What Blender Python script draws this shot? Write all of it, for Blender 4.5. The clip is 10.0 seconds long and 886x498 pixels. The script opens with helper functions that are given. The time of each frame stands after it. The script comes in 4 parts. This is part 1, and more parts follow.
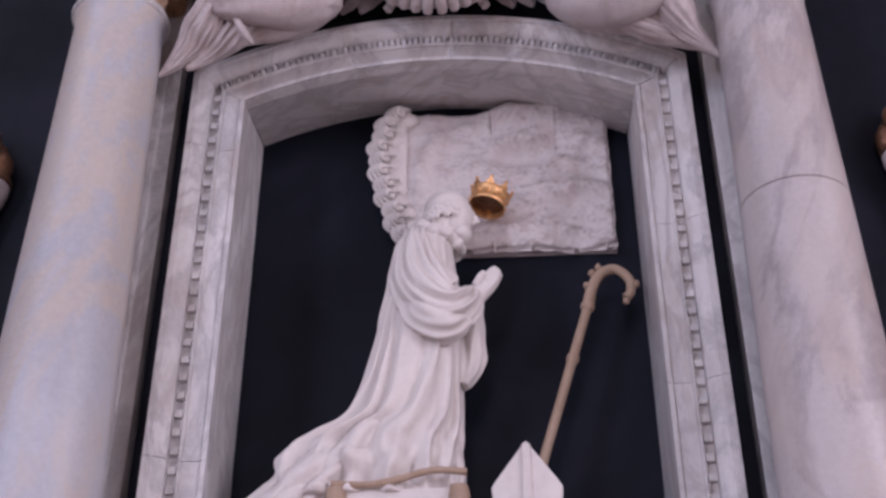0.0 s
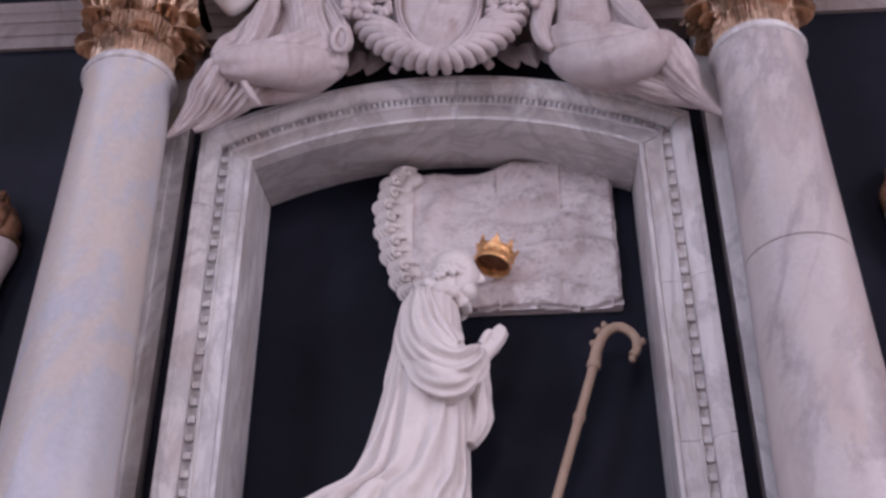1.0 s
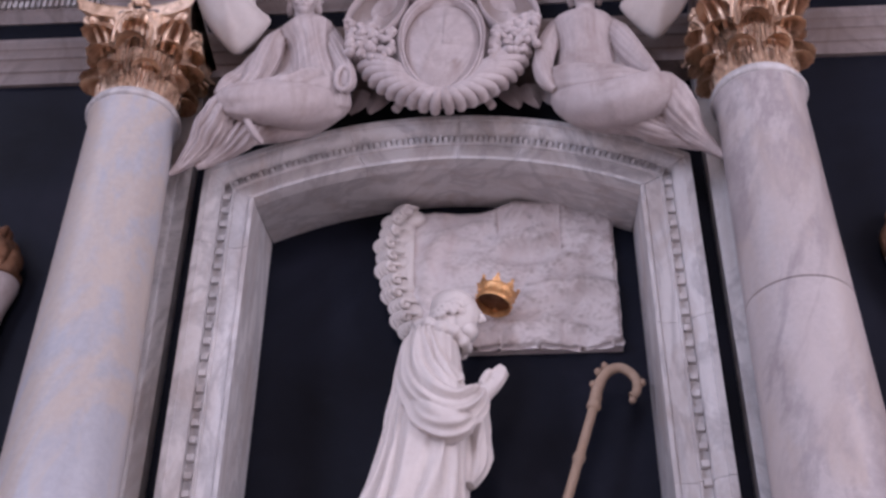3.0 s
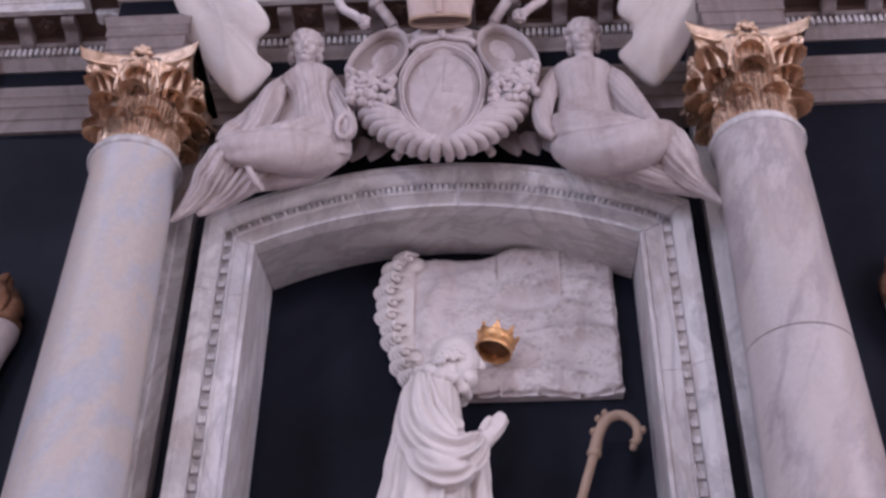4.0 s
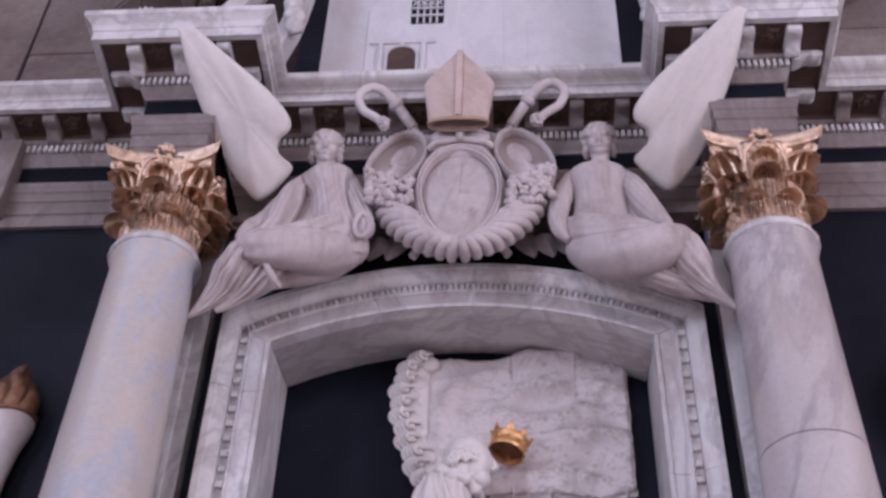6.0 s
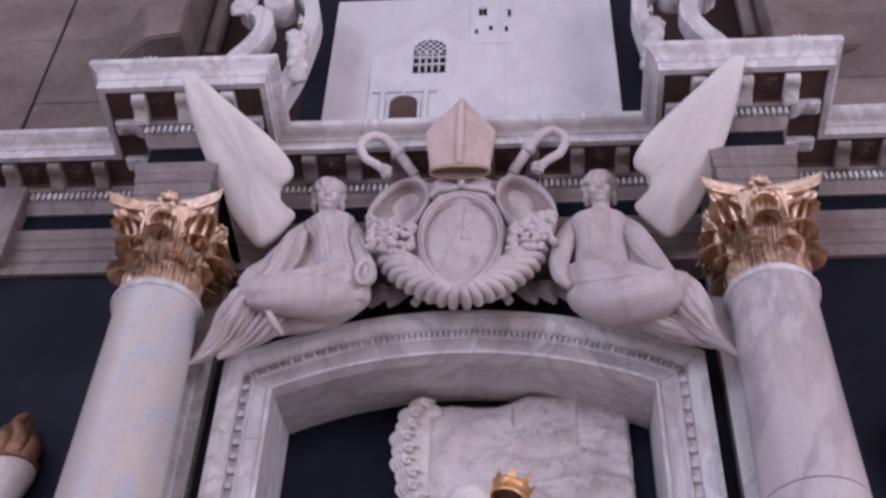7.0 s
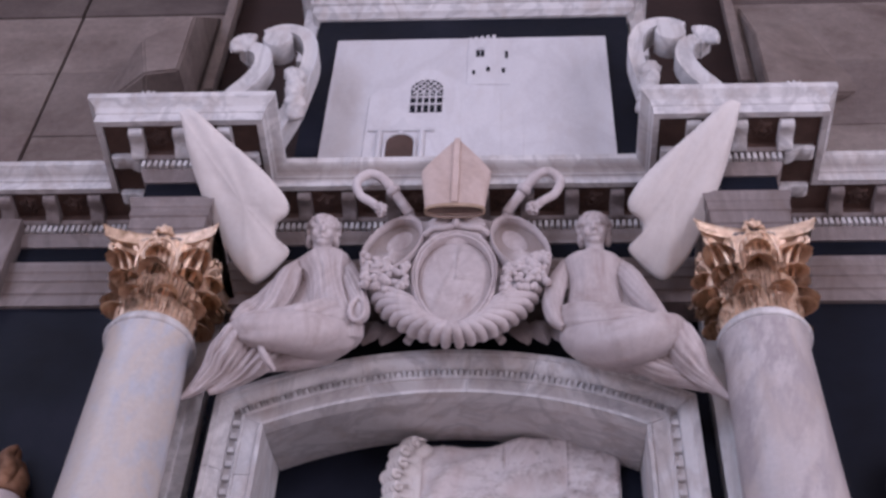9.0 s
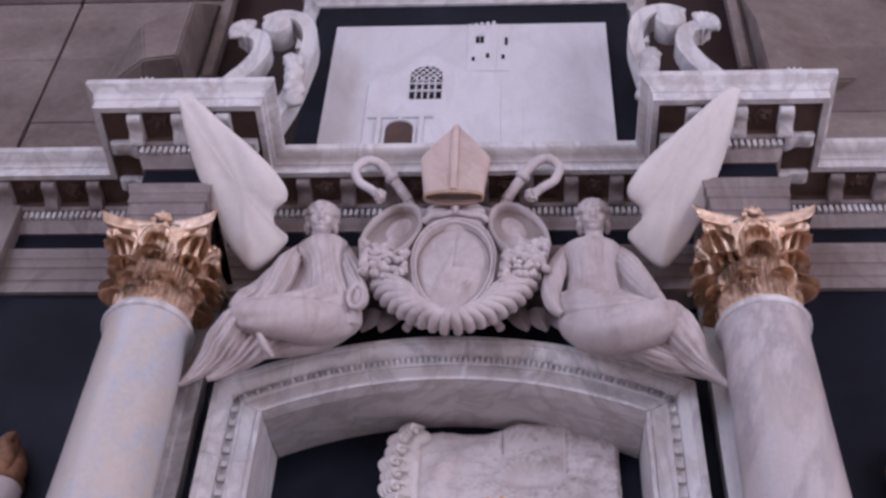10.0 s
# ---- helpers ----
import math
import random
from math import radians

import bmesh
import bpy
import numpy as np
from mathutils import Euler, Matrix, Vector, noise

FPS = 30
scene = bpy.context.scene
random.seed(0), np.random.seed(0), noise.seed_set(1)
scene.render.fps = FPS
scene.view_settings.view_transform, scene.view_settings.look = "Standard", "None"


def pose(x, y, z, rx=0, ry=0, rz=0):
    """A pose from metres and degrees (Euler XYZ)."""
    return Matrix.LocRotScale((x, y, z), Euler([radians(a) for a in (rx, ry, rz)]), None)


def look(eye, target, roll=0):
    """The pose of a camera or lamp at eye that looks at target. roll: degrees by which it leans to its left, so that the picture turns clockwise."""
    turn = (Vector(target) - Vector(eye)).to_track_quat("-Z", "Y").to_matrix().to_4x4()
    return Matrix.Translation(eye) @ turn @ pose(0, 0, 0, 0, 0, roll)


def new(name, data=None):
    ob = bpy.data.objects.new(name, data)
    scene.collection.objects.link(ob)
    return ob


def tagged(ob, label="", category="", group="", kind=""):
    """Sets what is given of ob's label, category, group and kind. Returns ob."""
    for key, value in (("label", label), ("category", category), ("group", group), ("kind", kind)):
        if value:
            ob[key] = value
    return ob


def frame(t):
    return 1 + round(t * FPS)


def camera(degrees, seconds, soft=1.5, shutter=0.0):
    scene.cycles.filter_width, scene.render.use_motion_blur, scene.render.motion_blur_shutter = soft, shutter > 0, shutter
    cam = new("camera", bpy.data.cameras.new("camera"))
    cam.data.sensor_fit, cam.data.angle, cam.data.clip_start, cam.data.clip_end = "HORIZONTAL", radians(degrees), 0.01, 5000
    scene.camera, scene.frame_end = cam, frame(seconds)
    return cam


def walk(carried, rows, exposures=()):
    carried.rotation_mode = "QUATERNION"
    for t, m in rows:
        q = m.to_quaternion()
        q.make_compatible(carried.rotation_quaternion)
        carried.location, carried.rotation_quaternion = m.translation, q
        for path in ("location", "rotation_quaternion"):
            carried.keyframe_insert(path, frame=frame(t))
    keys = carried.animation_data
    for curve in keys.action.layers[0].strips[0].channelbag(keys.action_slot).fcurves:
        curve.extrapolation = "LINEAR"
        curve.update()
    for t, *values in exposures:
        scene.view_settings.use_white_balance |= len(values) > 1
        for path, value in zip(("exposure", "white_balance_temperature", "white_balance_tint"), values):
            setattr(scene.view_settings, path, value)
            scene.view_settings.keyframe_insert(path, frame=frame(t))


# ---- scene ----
cam = camera(37.8, 10.0, soft=2.9, shutter=0.0)

# seconds, x, y, z, yaw, pitch, roll of a hand-held camera that tilts up
PATH = [
    (0, -0.025, 0.058, 1.616, 3.05, 33.61, -0.13),
    (0.5, -0.014, 0.050, 1.611, 3.55, 35.29, -0.04),
    (1, -0.013, 0.043, 1.612, 3.52, 36.14, -0.13),
    (1.5, -0.013, 0.040, 1.613, 3.46, 36.73, 0.25),
    (2, -0.015, 0.035, 1.615, 3.54, 37.48, 0.65),
    (2.5, -0.014, 0.033, 1.618, 3.58, 37.31, 0.44),
    (4, -0.009, 0.019, 1.618, 3.64, 39.71, 0.44),
    (4.5, -0.006, 0.010, 1.615, 3.79, 40.59, 0.42),
    (5, -0.003, -0.005, 1.612, 4.46, 41.53, 1.42),
    (5.5, 0.004, -0.012, 1.611, 4.78, 42.73, 2.09),
    (7, 0.012, -0.024, 1.587, 5.19, 46.10, 2.37),
    (7.5, 0.015, -0.023, 1.583, 5.48, 46.97, 2.72),
    (8, 0.016, -0.027, 1.576, 5.27, 47.45, 2.76),
    (8.5, 0.016, -0.029, 1.577, 5.09, 47.63, 2.97),
    (9, 0.013, -0.027, 1.577, 4.93, 47.88, 3.15),
    (9.5, 0.017, -0.026, 1.577, 5.04, 47.73, 3.37),
    (10, 0.021, -0.018, 1.582, 4.95, 47.33, 3.24),
]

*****

_REQUEST:_
Pick out every line of the listing containing the word "roll", and show those lines.

_CORRECT RESULT:_
def look(eye, target, roll=0):
    """The pose of a camera or lamp at eye that looks at target. roll: degrees by which it leans to its left, so that the picture turns clockwise."""
    return Matrix.Translation(eye) @ turn @ pose(0, 0, 0, 0, 0, roll)
# seconds, x, y, z, yaw, pitch, roll of a hand-held camera that tilts up